OK, I finally had a chance to apply your alternative approach to binary classification to a real dataset, @PranY.
I have a very basic titanic kaggle notebook.
I used a fixed seed to make sure I’m comparing apples to apples:
torch.manual_seed(40)
random.seed(40)
Once the data is ready I run it through 2 different approaches, with only differences in a few arguments listed for each entry as its title:
Approach 1: is_reg=False, is_multi=False, out_sz=2 (crit: nll_loss)
md = ColumnarModelData.from_data_frame(PATH, valid_idx, train_proc_df, y.astype('int64'), cat_flds=cat_vars, bs=32,
is_reg=False, is_multi=False, test_df=test_proc_df)
m = md.get_learner(emb_szs=emb_szs, n_cont=(len(train_proc_df.columns)-len(cat_vars)), emb_drop=0.04, out_sz=2,
szs=[1000,500], drops=[0.001,0.01], y_range=y_range, use_bn=False)
lr = 1e-3
m.fit(lr, 1, metrics=[accuracy, f1, precision, recall])
m.fit(lr, 2, cycle_len=2, cycle_mult=3, metrics=[accuracy, f1, precision, recall])
preds = np.argmax(m.predict(True), axis=1)
Approach 2: is_reg=False, is_multi=True, out_sz=1 (crit: binary_cross_entropy)
y = y.reshape(len(y),1)
md = ColumnarModelData.from_data_frame(PATH, valid_idx, train_proc_df, y.astype(np.float32), cat_flds=cat_vars, bs=32,
is_reg=False, is_multi=True, test_df=test_proc_df)
m = md.get_learner(emb_szs=emb_szs, n_cont=(len(train_proc_df.columns)-len(cat_vars)), emb_drop=0.04, out_sz=1,
szs=[1000,500], drops=[0.001,0.01])
lr = 1e-3
m.fit(lr, 1, metrics=[accuracy_thresh(0.5)])

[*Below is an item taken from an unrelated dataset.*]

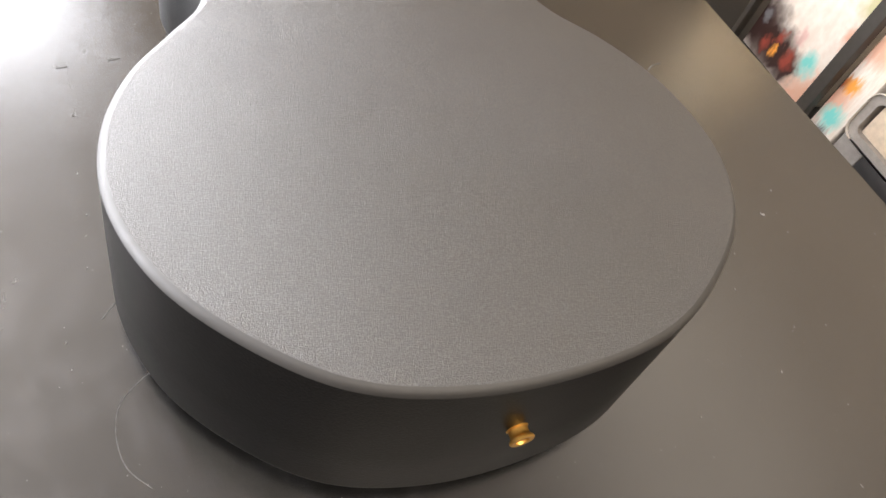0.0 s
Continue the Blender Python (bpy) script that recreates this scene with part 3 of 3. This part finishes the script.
stroke([(-0.2140, 0.3776), (-0.2060, 0.3786)], 0.0013, 0.3)
stroke([(-0.1925, 0.6280), (-0.1880, 0.6235), (-0.1905, 0.6170)], 0.0008, 0.3, "small curled pale fibre on the black tabletop")
stroke([(-0.2080, 0.6330), (-0.2050, 0.6380)], 0.0008, 0.2)
stroke([(-0.1910, 0.9065), (-0.1895, 0.9030), (-0.1875, 0.9035)], 0.0022, 0.3, "pale torn paint fleck on the black tabletop", DUSTM)
stroke([(-0.1548, 0.9500), (-0.1535, 0.9425)], 0.0005, 0.2, "short dark scratch on the black tabletop", DARKM)
stroke([(-0.1525, 0.9510), (-0.1510, 0.9445)], 0.0005, 0.2, "short dark scratch on the black tabletop", DARKM)
stroke([(0.3505, 0.1455), (0.3540, 0.1425)], 0.0030, 0.2, "pale oval fleck on the black tabletop", DUSTM)
stroke([(-0.0297, 0.6740), (-0.0275, 0.657), (-0.0250, 0.6411)], 0.0004, 0.4)
stroke([(0.1010, 0.8740), (0.107, 0.870), (0.1142, 0.8688)], 0.0040, 0.3, "small dark smudge on the black tabletop", SMUDGE)

# ---------------------------------------------------------------- the shelf beyond the table
SX = 1.50                       # front of the shelf
rack = tagged(new("shelf_rack"), "black metal shelf rack standing beyond the table", "shelf")
for y, w in ((0.36, 0.019), (0.815, 0.0185), (1.137, 0.008), (1.60, 0.019)):
    part("post", box(SX - 0.03, SX + 0.0, y - w, y + w, FLOOR_Z, 0.118, 0.003), GREYP, rack)
    part("post", box(SX + 0.36, SX + 0.39, y - 0.019, y + 0.019, FLOOR_Z, 0.118, 0.003), BLACKM, rack)
for z in (-0.66, -0.13, 0.095):
    part("shelf_board", box(SX - 0.028, SX + 0.388, 0.33, 1.63, z, z + 0.025, 0.002), BLACKM, rack)

COVER = ((0.10, 0.52, 0.07, "peach"), (0.12, 0.72, 0.10, "green"), (0.46, 0.34, 0.05, "pink"), (0.90, 0.24, 0.19, "brown"), (0.72, 0.20, 0.16, "brown"),
         (0.55, 0.17, 0.14, "brown"), (0.40, 0.16, 0.11, "brown"), (0.62, 0.26, 0.045, "red"), (0.44, 0.20, 0.06, "red"), (0.72, 0.17, 0.05, "red"),
         (0.10, 0.10, 0.14, "peach"), (0.24, 0.06, 0.09, "peach"), (0.10, 0.257, 0.05, "peach"), (0.60, 0.17, 0.030, "orange"),
         (0.865, 0.29, 0.035, "grey"), (0.26, 0.27, 0.070, "cyan"))
SPINE = ((0.16, 0.28, 0.07, "peach"), (0.15, 0.60, 0.09, "peach"), (0.20, 0.37, 0.045, "red"), (0.135, 0.375, 0.045, "orange"), (0.11, 0.07, 0.05, "grey"), (0.11, 0.18, 0.062, "cyan"))


def soft_print(name, rounds, aspect):
    """Printed artwork: a white field with soft coloured rounds low down, laid out on the carton's generated coordinates."""
    m = Nodes(name, (0.8, 0.76, 0.7), 0.45)
    gen = m.add("ShaderNodeTexCoord").outputs["Generated"]
    warp = m.add("ShaderNodeTexNoise", Scale=12.0, Detail=5.0)
    m.link(gen, warp.inputs["Vector"])
    shift = m.add("ShaderNodeMix")
    shift.data_type = "VECTOR"
    shift.inputs[0].default_value = 0.15
    m.link(gen, shift.inputs[4])
    m.link(warp.outputs["Color"], shift.inputs[5])
    out = m.mix(m.span(warp.outputs["Fac"], 0.35, 0.65, 0, 1), (0.84, 0.79, 0.72), (0.76, 0.68, 0.60))
    ink = {"cyan": (0.20, 0.66, 0.62), "orange": (0.85, 0.36, 0.06), "red": (0.30, 0.06, 0.04), "brown": (0.035, 0.016, 0.014),
           "peach": (0.74, 0.44, 0.32), "green": (0.55, 0.52, 0.30), "pink": (0.72, 0.50, 0.46), "mauve": (0.25, 0.17, 0.18), "grey": (0.16, 0.16, 0.17), "cream": (0.70, 0.66, 0.45)}
    for u, v, r, tint in rounds:
        d = m.add("ShaderNodeVectorMath")
        d.operation = "DISTANCE"
        flat = m.add("ShaderNodeVectorMath")
        flat.operation = "MULTIPLY"
        flat.inputs[1].default_value = (0, aspect, 1)
        m.link(shift.outputs[1], flat.inputs[0])
        m.link(flat.outputs[0], d.inputs[0])
        d.inputs[1].default_value = (0, u, v)
        out = m.mix(m.span(d.outputs["Value"], r * 1.45, r * 0.50, 0, 1), out, ink[tint])
    m.colour(out)
    return m.mat


PRINT = soft_print("printed_artwork", COVER, 1.0)
PRINT_SIDE = soft_print("printed_side_artwork", SPINE, 0.21)


def art_box(y0, width, z0, height, art, label):
    ob = tagged(new("printed_carton"), label, "carton", "cartons on the rack")
    part("carton", box(SX + 0.016, SX + 0.10, y0, y0 + width, z0, z0 + height, 0.002), WHITEP, ob)
    part("printed_face", box(SX + 0.0115, SX + 0.0155, y0 + 0.002, y0 + width - 0.002, z0 + 0.002, z0 + height - 0.002, 0.001), art, ob)


art_box(0.838, 0.282, -0.634, 0.42, PRINT, "printed carton with white, brown, orange and turquoise artwork")
art_box(0.703, 0.088, -0.634, 0.42, PRINT_SIDE, "narrow white printed carton with a turquoise round")

# a plastic tub with papers on a dark box, beside the cartons
thing("storage_box", box(SX + 0.01, SX + 0.28, 0.47, 0.615, -0.6345, -0.568, 0.004), BLACKM, "low black storage box under the plastic tub", "box")
thing("storage_box", box(SX + 0.02, SX + 0.28, 0.619, 0.698, -0.6345, -0.568, 0.004), TUBM, "low grey plastic box under the tub", "box")
tub = tagged(new("plastic_tub"), "frosted grey plastic tub holding beige paper", "tub")


def rounded(y0, y1, z0, z1, r):
    line = []
    for cy, cz, start in ((y1 - r, z1 - r, 0), (y0 + r, z1 - r, 90), (y0 + r, z0 + r, 180), (y1 - r, z0 + r, 270)):
        for k in range(7):
            a = radians(start + 15 * k)
            line.append((cy + r * math.cos(a), cz + r * math.sin(a)))
    return line


outer, inner = rounded(0.486, 0.697, -0.5675, -0.430, 0.034), rounded(0.510, 0.673, -0.547, -0.452, 0.020)
for name, x0, x1, mat, label in (("rim", SX - 0.012, SX - 0.002, WHITEP, "pale moulded rim"), ("shell", SX - 0.001, SX + 0.27, TUBM, "")):
    a, b = (rounded(0.484, 0.699, -0.5675, -0.428, 0.036), outer) if name == "rim" else (outer, inner)
    part(name, loft([[Vector((x, *q)) for q in line] for x, line in ((x0, a), (x1, a), (x1, b), (x0, b), (x0, a))], cap=False), mat, tub, label, angle=40)
part("back_panel", box(SX + 0.262, SX + 0.2695, 0.512, 0.671, -0.545, -0.454), TUBM, tub)
thing("paper_pad", box(SX + 0.014, SX + 0.24, 0.520, 0.665, -0.5468, -0.460, 0.003), BEIGEM, "thick pad of beige paper inside the plastic tub", "paper pad")

# unseen lamp on top of the rack, added for the warm glow on the table
shade_mat = Nodes("glow_lamp_shade", (0.85, 0.70, 0.50), 0.8)
shade_mat.set("Emission Color", (1.0, 0.86, 0.58, 1))
shade_mat.set("Emission Strength", 0.5)
lamp = tagged(new("glow_lamp"), "unseen lamp added on the rack for a warm glow on the table", "lamp")
part("base", lathe([(0.0, 0.0), (0.07, 0.0), (0.07, 0.015), (0.02, 0.03), (0.012, 0.15), (0.0, 0.15)], 24, Matrix.Translation(GLOW_LAMP)), BLACKM, lamp)
part("shade", lathe([(0.15, 0.13), (0.152, 0.13), (0.122, 0.39), (0.12, 0.39), (0.148, 0.132)], 32, Matrix.Translation(GLOW_LAMP)), shade_mat.mat, lamp, "warm glowing shade of the added lamp")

m.fit(lr, 2, cycle_len=2, cycle_mult=3, metrics=[accuracy_thresh(0.5)])
preds2 = m.predict(True)
preds2 = np.concatenate((preds2>0.5)*1)
I had to comment out in column_data.py
for this to work:
#if is_reg==False: assert out_sz >= 2, "arg is_reg==False (classification) requires out_sz>=2"
Results:
Comparing approaches 1 with 2:
(preds==preds2).mean()
0.9521531100478469
pretty close! And submitting both to kaggle, surprisingly both received the same score of 0.77511
So to me it looks that your approach works similar to the other method, @PranY.
It’d be a very good idea to try it with another, perhaps much bigger dataset. Anybody has a binary classification notebook with a bigger structured dataset that we can try this on? And ideally where we know the correct predictions.
Also could you please check that my prediction code is correct in the 2nd case?